La seule façon de sortir de cette contradiction serait d’adopter un programme socialiste clair qui ne respecte pas les relations de propriété capitalistes. Bien que cela puisse ne pas être « réaliste » pour le parlement bourgeois ou le système capitaliste, c’est le seul moyen réaliste de mettre en œuvre les propositions radicales contenues dans le programme original de QS.
Malheureusement, la gauche à l’intérieur de QS n’a pas compris ce fait. Alors que les marxistes mettaient en garde contre l’opportunisme de la direction, la gauche du parti a fait l’autruche et a systématiquement capitulé sans combattre.
Aujourd’hui, en réponse à la crise, 40 d’entre eux ont publié une lettre ouverte, dans laquelle ils dénoncent à juste titre l’opportunisme de GND et le fait que ce soi-disant pragmatisme est en fait une capitulation devant les limites fixées par les « élites médiatiques et économiques ».

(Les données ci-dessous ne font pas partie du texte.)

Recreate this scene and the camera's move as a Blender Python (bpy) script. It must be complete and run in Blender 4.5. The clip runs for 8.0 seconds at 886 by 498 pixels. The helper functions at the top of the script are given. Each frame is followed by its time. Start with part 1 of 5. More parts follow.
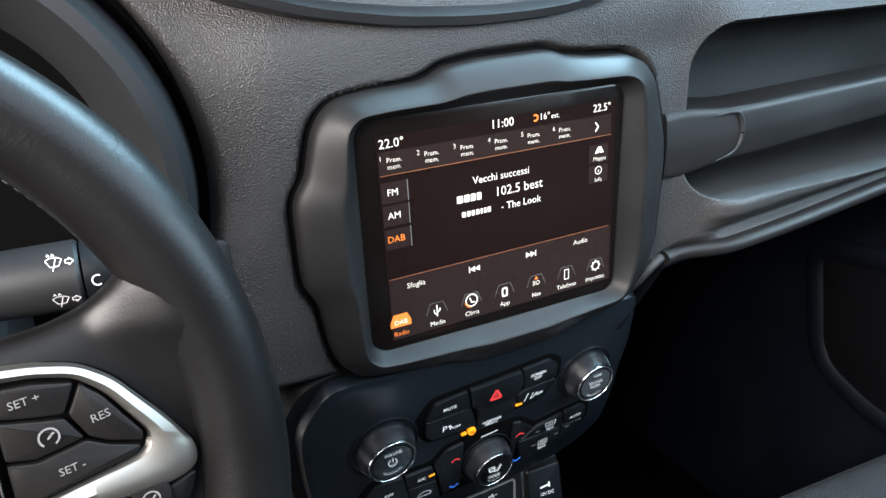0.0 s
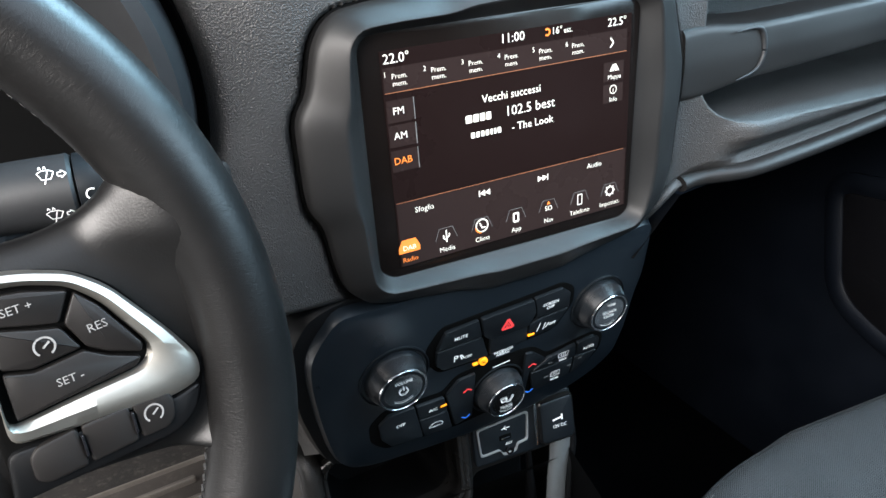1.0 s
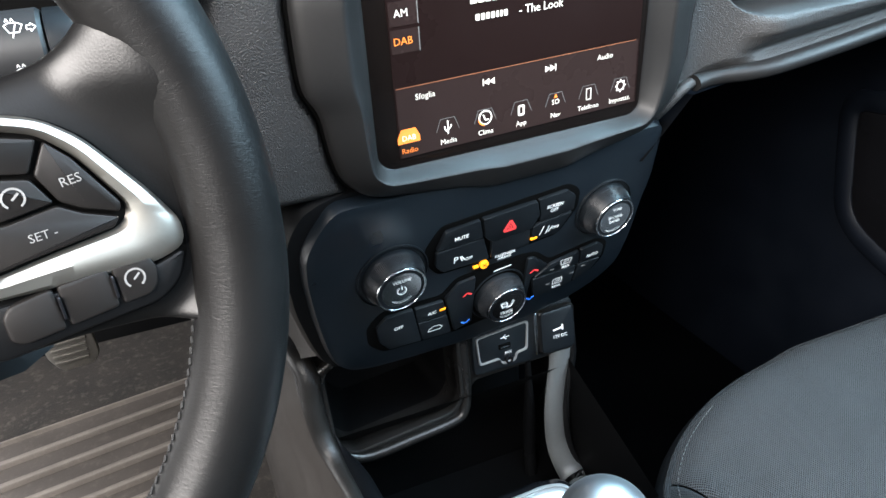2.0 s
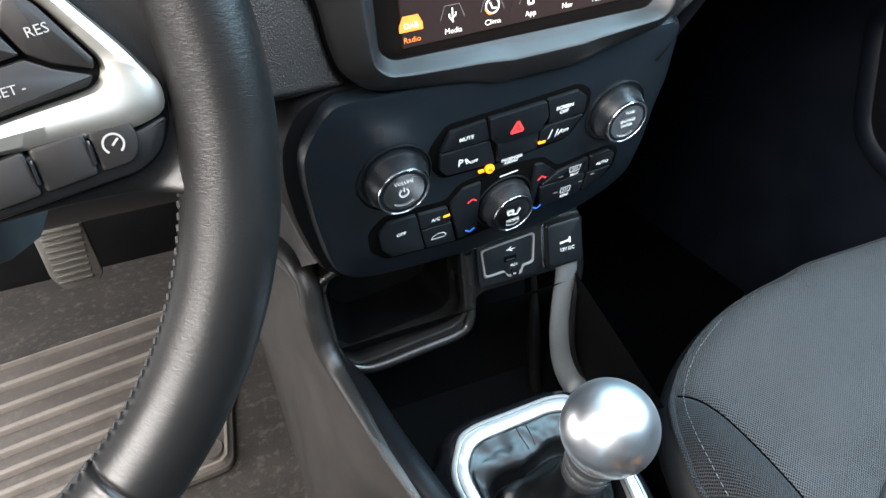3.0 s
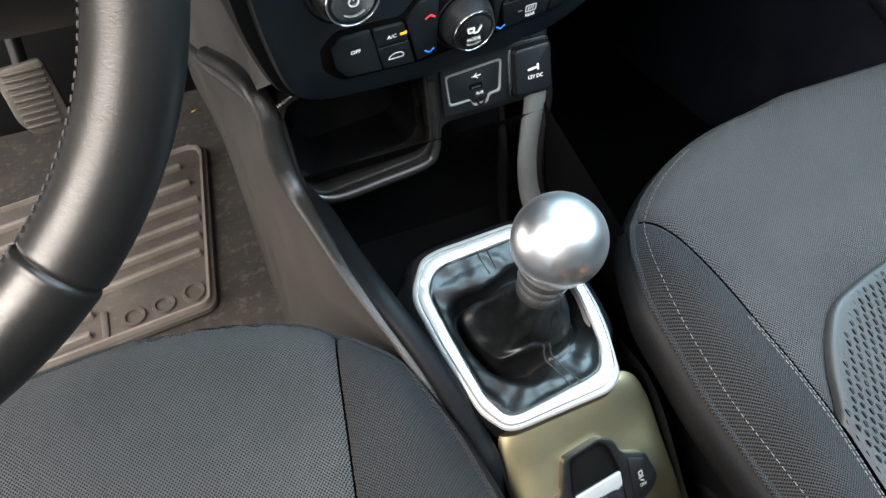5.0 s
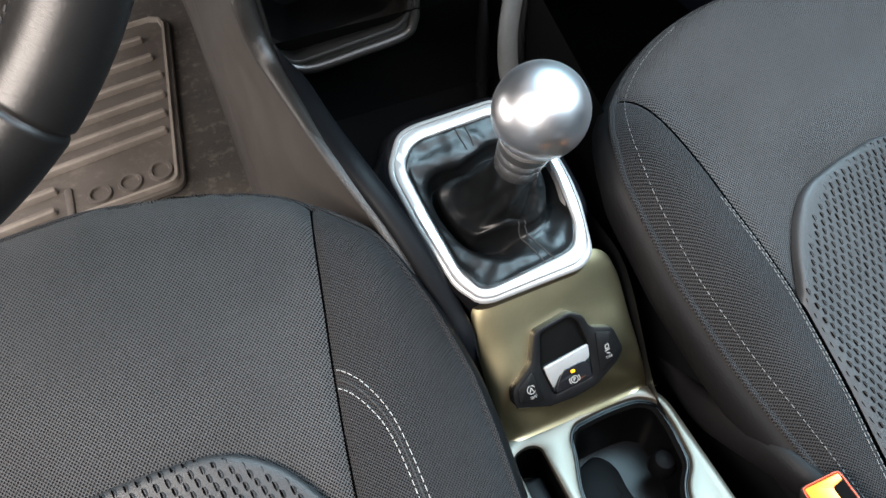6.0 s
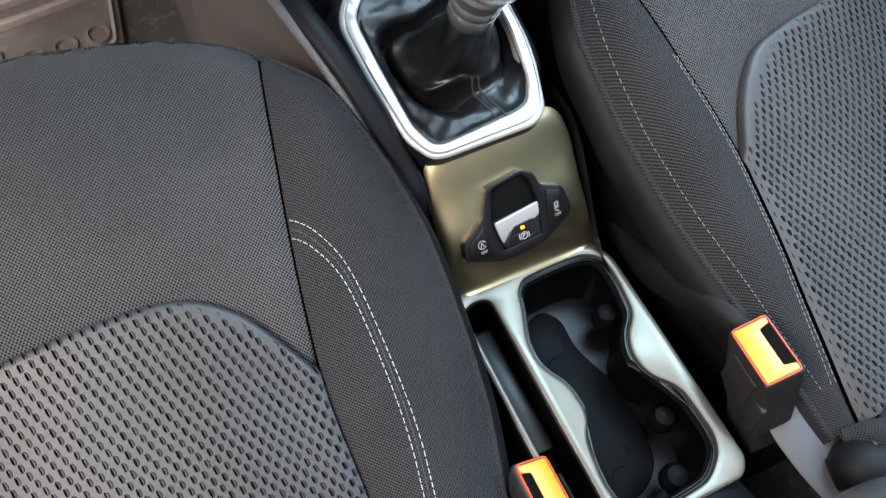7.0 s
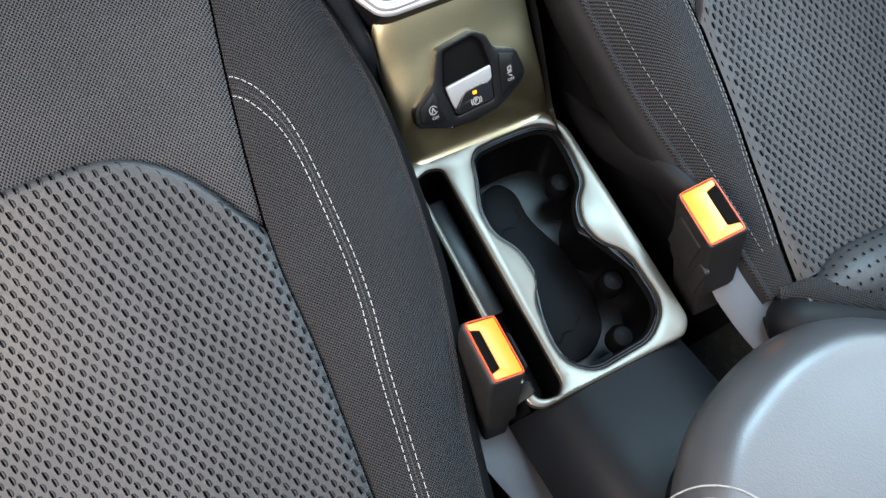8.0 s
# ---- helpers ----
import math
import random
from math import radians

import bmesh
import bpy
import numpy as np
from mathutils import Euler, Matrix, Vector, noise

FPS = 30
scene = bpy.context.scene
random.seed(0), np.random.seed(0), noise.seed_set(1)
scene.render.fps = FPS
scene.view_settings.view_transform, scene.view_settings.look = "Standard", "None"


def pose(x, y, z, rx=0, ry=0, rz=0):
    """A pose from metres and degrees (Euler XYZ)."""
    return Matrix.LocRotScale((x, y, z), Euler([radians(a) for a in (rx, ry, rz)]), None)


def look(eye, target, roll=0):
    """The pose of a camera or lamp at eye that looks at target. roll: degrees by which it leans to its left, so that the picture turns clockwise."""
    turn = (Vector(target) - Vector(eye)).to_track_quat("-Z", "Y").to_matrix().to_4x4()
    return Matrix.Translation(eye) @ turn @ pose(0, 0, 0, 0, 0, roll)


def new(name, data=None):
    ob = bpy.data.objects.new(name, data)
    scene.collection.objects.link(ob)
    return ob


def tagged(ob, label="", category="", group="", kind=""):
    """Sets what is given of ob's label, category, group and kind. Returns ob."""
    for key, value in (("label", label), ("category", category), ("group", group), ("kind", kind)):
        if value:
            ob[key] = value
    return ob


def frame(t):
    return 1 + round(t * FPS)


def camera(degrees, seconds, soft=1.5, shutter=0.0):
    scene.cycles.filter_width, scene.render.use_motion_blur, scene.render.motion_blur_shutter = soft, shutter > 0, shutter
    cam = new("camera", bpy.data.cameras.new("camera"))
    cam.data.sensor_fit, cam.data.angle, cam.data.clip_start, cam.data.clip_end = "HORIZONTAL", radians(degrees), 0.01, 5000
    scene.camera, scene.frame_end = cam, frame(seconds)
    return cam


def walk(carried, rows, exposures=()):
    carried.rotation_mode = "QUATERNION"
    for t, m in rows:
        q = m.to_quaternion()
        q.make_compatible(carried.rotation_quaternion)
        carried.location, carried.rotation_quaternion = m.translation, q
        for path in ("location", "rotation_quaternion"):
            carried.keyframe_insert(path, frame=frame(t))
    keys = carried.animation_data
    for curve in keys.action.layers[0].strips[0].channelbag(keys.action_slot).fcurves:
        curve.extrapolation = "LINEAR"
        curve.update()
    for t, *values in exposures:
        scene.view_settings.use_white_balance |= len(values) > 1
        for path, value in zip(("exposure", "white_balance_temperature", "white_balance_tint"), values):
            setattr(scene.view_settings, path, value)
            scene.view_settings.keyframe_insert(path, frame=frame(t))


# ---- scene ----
import functools

cam = camera(63.8, 8.0)
PATH = [
    (0, (-0.216, 0.06, 0.877), (0.533, 1.801, 0.238), -2.7),
    (0.5, (-0.214, 0.064, 0.864), (0.51, 1.792, 0.166), -3.3),
    (1, (-0.213, 0.066, 0.854), (0.482, 1.78, 0.093), -3.8),
    (1.5, (-0.211, 0.067, 0.84), (0.461, 1.756, 0.005), -3.8),
    (1.7, (-0.212, 0.069, 0.832), (0.454, 1.741, -0.039), -3.5),
    (3, (-0.21, 0.075, 0.792), (0.385, 1.653, -0.284), -3.5),
    (3.5, (-0.206, 0.071, 0.777), (0.371, 1.6, -0.376), -3.5),
    (4, (-0.205, 0.068, 0.769), (0.355, 1.543, -0.46), -3.4),
    (4.2, (-0.204, 0.072, 0.766), (0.356, 1.519, -0.496), -2.7),
    (5.3, (-0.189, 0.046, 0.758), (0.293, 1.364, -0.667), -4.0),
    (5.5, (-0.192, 0.049, 0.755), (0.292, 1.315, -0.716), -2.9),
    (6, (-0.2, 0.045, 0.747), (0.291, 1.184, -0.822), -0.4),
    (6.5, (-0.205, 0.032, 0.738), (0.296, 1.032, -0.921), 2.5),
    (7, (-0.208, 0.022, 0.736), (0.294, 0.877, -1.001), 5.6),
    (7.5, (-0.209, 0.012, 0.727), (0.287, 0.726, -1.075), 9.3),
    (8, (-0.206, -0.006, 0.72), (0.276, 0.589, -1.128), 13.0),
]
EXPOSURES = [(0, 0.27, 6050, 12), (1.0, 0.50, 5950, 10), (1.5, 0.70, 5950, 10), (3.0, 1.08, 6000, 10), (3.5, 1.18, 6000, 9), (4.0, 1.12, 6100, 10), (5.5, 0.92, 6450, 12), (6.0, 0.80, 6450, 14), (6.5, 0.68, 6450, 15), (7.0, 0.69, 6450, 16), (8.0, 0.67, 6400, 17)]
walk(cam, [(t, look(eye, target, roll)) for t, eye, target, roll in PATH], EXPOSURES)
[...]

Et pourtant, ils ne se prononcent toujours pas en faveur d’un programme socialiste clair et s’accrochent à de vagues appels à « réinventer du tout au tout notre démocratie en faillite », à une « nouvelle Constitution » et à un « mouvement social ».
Ils ne comprennent toujours pas que la seule façon d’avoir une véritable démocratie est de se débarrasser de la classe dirigeante, de son État et du système capitaliste qu’il défend. Peu importe les réinventions et les réécritures, les travailleurs et les pauvres n’auront jamais vraiment leur mot à dire dans un monde où nous permettons à une poignée de banquiers et de patrons de posséder l’économie.
En fait, aucune des deux ailes de QS ne veut réellement renverser le capitalisme.
Voilà pourquoi nous fondons le PCR : pour organiser le renversement des bandits qui nous maintiennent dans la pauvreté, dans la faim, dans des logements pourris, dans la guerre. À tous les solidaires déçus, à ceux qui votaient ou votent encore QS mais sans grande conviction, à ceux qui n’en peuvent plus des compromis pourris, qui refusent d’accepter toujours moins et de continuer de se plier en quatre devant les riches et les puissants, à ceux qui veulent se battre, nous disons : le PCR est votre parti.